Świąteczne kartki, bombki, choinki w paczkach wolontariuszy. Stypendyści Programów KORAB i VVIE do Mikołaja szykował się już od dawna. Miesiąc temu było losowanie, a potem czas na robienie prezentów. Nie sztuką jest bowiem coś kupić, ale sztuką jest coś fajnego wymyśleć i samemu zrobić dla przyjaciela.
40 Mikołajów pojawiło się 6 grudnia w Kinoplexie w Kielcach. Najpierw coś dla ducha – wybrano film „2012”. Wprawdzie w zapowiedzi była zagłada świata, ale taką apokaliptyczną wizję scenarzysty można spokojnie zobaczyć. Masa efektów specjalnych, trochę grozy i… dobro, które górowało nad złem.

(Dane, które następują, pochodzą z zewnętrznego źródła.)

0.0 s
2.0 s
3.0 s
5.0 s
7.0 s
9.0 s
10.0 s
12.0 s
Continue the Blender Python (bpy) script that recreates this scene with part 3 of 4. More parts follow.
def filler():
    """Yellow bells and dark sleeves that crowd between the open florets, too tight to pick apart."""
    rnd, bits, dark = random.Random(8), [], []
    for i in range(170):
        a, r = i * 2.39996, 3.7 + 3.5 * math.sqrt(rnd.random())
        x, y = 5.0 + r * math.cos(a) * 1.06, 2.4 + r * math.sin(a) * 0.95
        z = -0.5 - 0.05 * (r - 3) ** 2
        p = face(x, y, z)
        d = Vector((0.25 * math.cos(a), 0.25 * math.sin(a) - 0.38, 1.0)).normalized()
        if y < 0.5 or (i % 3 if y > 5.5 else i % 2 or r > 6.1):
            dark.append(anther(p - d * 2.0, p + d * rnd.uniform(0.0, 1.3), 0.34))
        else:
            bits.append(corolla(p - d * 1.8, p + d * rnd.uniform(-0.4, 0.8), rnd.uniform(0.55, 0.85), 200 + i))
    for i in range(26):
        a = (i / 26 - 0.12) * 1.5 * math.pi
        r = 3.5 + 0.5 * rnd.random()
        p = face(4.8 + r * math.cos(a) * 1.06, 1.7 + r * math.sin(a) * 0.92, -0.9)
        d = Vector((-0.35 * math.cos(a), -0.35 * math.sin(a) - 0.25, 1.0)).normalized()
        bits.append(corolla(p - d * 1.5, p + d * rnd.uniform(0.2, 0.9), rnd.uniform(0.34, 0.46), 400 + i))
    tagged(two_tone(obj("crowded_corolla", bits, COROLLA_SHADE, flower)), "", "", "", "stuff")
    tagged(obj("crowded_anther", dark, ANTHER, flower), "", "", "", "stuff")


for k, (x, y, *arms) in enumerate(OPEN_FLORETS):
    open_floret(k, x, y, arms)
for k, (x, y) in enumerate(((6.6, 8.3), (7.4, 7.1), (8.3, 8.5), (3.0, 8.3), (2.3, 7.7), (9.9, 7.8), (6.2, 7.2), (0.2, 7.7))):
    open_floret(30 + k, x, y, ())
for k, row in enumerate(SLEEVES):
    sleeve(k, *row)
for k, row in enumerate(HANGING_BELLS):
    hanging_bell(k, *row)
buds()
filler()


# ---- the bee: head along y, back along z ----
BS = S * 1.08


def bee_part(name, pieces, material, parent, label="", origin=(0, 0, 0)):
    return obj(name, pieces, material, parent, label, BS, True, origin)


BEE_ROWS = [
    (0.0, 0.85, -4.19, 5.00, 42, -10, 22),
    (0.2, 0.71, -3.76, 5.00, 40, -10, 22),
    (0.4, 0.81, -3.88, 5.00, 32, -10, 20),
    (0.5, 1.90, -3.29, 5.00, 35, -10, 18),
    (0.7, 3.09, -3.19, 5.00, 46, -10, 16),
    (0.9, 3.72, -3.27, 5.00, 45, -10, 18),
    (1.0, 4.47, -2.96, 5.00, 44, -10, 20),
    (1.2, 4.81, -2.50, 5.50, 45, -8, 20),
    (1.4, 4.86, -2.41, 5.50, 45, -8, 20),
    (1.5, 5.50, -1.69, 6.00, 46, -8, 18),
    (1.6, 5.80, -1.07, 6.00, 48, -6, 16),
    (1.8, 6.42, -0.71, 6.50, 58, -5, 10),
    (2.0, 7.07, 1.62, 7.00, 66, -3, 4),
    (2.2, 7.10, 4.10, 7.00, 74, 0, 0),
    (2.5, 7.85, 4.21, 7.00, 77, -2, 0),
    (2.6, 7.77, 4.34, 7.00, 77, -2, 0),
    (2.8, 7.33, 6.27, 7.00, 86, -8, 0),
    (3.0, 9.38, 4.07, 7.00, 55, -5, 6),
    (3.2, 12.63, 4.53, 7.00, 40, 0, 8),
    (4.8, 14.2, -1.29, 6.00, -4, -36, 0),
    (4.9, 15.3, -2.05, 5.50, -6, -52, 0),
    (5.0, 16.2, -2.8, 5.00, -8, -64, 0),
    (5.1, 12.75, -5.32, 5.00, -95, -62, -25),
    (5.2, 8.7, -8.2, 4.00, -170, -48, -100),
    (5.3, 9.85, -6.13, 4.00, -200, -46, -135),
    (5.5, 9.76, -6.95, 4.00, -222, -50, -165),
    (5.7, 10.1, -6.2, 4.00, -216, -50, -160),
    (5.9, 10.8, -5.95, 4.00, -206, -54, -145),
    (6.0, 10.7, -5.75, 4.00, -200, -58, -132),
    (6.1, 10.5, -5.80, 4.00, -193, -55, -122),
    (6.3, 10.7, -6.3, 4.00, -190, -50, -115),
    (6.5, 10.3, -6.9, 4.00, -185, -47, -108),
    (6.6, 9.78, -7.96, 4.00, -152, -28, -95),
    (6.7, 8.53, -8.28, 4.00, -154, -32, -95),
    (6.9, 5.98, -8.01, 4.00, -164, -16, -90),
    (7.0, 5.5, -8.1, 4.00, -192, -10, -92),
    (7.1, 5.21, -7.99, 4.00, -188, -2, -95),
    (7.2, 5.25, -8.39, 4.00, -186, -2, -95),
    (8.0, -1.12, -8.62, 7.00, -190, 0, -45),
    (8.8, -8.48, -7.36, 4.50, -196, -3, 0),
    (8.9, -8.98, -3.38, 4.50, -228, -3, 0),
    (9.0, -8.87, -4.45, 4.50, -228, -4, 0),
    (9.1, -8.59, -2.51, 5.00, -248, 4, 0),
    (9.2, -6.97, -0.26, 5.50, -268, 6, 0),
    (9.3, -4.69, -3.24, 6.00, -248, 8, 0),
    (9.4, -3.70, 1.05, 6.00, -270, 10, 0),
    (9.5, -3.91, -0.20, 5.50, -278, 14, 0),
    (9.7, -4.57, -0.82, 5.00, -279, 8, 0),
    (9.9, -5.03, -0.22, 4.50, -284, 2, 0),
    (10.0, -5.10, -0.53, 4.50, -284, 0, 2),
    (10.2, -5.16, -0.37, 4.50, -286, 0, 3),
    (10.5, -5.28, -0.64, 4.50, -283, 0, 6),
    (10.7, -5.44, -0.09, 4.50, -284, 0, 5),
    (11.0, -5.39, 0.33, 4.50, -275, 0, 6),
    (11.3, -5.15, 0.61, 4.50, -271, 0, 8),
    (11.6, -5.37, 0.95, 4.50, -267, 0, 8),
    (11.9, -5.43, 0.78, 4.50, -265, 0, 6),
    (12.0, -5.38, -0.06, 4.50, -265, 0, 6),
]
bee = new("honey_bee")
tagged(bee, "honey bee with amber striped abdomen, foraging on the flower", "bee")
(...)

Trzy godziny zleciały i do roboty ruszył nasz Mikołaj, który mimo imienin, chętnie zabrał się do pracy i porozdawał prezenty. Upieczone pierniczki, kartki świąteczne, obrazki z modeliny, malowane własnoręcznie bombki, barwne choinki – to tylko niektóre wspaniałe upominki, jakie znajdowali wolontariusze. Potem mały obiadek w KFC, zakupy i powrót do domów. Kielecka grupa pożegnała Staszów i teraz wszyscy czekają na spotkanie przy opłatku.